Sicherheitsfrage entscheidend
Der deutsche Irak-Experte David Müller bezeichnete in seinem Vortrag bei der Tagung die Sicherheitsfrage als die entscheidendste für die Zukunft der Minderheiten im Land. Vor allem seit 2011 sei das Land politisch fragmentiert, es gebe keine stabilen Regierungen, in das Machtvakuum würden zahlreiche Milizen drängen, die teils auch aus dem Ausland gesteuert werden.
Weiter große Probleme ortete der Experte in der grassierenden Korruption und dem traditionellen Patronagesystem, wonach Ämter und Jobs nach politischen Loyalitäten bzw. Großfamilienzugehörigkeit vergeben würden und nicht nach Qualifikationen. Das schwäche das Land natürlich, die Arbeitslosigkeit sei hoch, zudem sei man wirtschaftlich fast ausschließlich von Ölexporten abhängig. Der Irak müsse dringend Klein- und Mittelbetriebe etablieren, so Müller, um die Wirtschaft anzukurbeln. Dazu brauche es freilich einen Mentalitätswandel, würden die allermeisten Menschen doch nur in die öffentliche Verwaltung drängen. Auch in die Landwirtschaft und den (religiösen) Tourismus müsste wesentlich mehr investiert werden, so Müller. Es brauche wohl auch Hilfe von außen für kleine regionale Initiativen, mit denen die Wirtschaft angekurbelt werden kann. Müller würdigte in diesem Zusammenhang die ICO, die auch in diesem Bereich einige kleinere Projekte im Nordirak betreibt.
"Irak - Quo vadis?"
Die Tagung im Salzburger Bildungszentrum St. Virgil steht unter dem Generalthema "Irak - Quo vadis?" Eröffnet wurde die Tagung vom Innsbrucker Bischof Hermann Glettler, der 2023 mit einer ICO-Delegation den Nordirak bereist hatte. Ein weiterer Vortragender war P. Jens Petzold. Der Mönch lebt in der nordirakischen Stadt Sulaimaniyya und hat dort das örtliche Marienkloster revitalisiert.

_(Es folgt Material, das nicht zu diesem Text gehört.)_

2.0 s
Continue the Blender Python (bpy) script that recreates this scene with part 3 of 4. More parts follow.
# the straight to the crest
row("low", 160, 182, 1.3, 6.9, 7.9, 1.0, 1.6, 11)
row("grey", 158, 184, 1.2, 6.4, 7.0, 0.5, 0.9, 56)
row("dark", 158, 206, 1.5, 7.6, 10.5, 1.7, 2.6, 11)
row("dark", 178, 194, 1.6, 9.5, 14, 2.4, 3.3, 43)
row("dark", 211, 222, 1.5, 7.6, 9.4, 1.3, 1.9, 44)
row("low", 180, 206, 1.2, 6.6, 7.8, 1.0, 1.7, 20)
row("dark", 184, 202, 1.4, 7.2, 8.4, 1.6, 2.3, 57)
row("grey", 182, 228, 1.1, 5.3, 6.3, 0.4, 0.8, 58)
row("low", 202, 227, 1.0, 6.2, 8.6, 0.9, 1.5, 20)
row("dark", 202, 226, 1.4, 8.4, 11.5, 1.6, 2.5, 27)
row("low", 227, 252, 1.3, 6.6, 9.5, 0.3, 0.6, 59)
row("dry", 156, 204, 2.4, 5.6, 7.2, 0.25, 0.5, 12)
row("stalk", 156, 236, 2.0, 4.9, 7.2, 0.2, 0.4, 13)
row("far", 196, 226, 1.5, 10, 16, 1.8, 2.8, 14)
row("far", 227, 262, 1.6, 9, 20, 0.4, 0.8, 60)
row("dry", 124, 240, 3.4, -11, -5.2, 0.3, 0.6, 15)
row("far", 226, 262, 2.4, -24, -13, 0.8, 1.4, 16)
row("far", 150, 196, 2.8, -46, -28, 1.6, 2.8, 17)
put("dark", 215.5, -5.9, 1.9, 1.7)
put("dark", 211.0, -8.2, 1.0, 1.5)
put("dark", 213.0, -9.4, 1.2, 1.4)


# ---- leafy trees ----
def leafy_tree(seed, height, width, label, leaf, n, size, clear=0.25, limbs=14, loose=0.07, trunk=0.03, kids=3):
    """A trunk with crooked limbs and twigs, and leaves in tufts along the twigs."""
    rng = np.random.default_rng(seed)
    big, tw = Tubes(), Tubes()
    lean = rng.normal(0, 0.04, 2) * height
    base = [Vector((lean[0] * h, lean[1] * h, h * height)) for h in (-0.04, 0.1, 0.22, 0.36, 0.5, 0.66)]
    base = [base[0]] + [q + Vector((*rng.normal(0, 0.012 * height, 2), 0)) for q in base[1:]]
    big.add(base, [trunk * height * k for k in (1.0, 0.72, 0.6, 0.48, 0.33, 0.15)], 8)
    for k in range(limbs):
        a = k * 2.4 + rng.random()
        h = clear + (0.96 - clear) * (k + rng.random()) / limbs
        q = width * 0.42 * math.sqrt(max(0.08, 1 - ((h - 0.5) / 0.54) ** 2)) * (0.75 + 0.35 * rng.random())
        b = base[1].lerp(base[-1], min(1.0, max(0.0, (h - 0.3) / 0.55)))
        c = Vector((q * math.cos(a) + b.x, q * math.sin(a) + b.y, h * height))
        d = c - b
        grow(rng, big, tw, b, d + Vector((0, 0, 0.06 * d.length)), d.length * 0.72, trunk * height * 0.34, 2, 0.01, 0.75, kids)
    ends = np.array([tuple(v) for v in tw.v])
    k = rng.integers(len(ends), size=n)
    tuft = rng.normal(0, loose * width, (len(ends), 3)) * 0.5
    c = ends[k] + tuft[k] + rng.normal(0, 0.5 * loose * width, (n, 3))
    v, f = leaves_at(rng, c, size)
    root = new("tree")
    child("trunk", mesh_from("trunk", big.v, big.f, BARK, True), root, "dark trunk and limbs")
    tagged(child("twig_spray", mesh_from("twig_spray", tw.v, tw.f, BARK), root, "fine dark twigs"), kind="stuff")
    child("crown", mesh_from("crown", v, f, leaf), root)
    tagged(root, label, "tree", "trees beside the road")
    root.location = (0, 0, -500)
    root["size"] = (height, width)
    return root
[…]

Berichte aus der Arbeit der ICO in den Ländern des Nahen Ostens sowie Gottesdienste rundeten das Programm ab. Die Tagung wurde von der Salzburger Pro Oriente-Sektion, der Kardinal König-Stiftung und dem Andreas Petrus Werk mitveranstaltet und unterstützt.
Die "Initiative Christlicher Orient" unterstützt seit mehr als 30 Jahren die Christen im Orient. Zahlreiche Hilfsprojekte werden jedes Jahr in Syrien, im Irak, im Libanon, in Palästina und in Jordanien umgesetzt.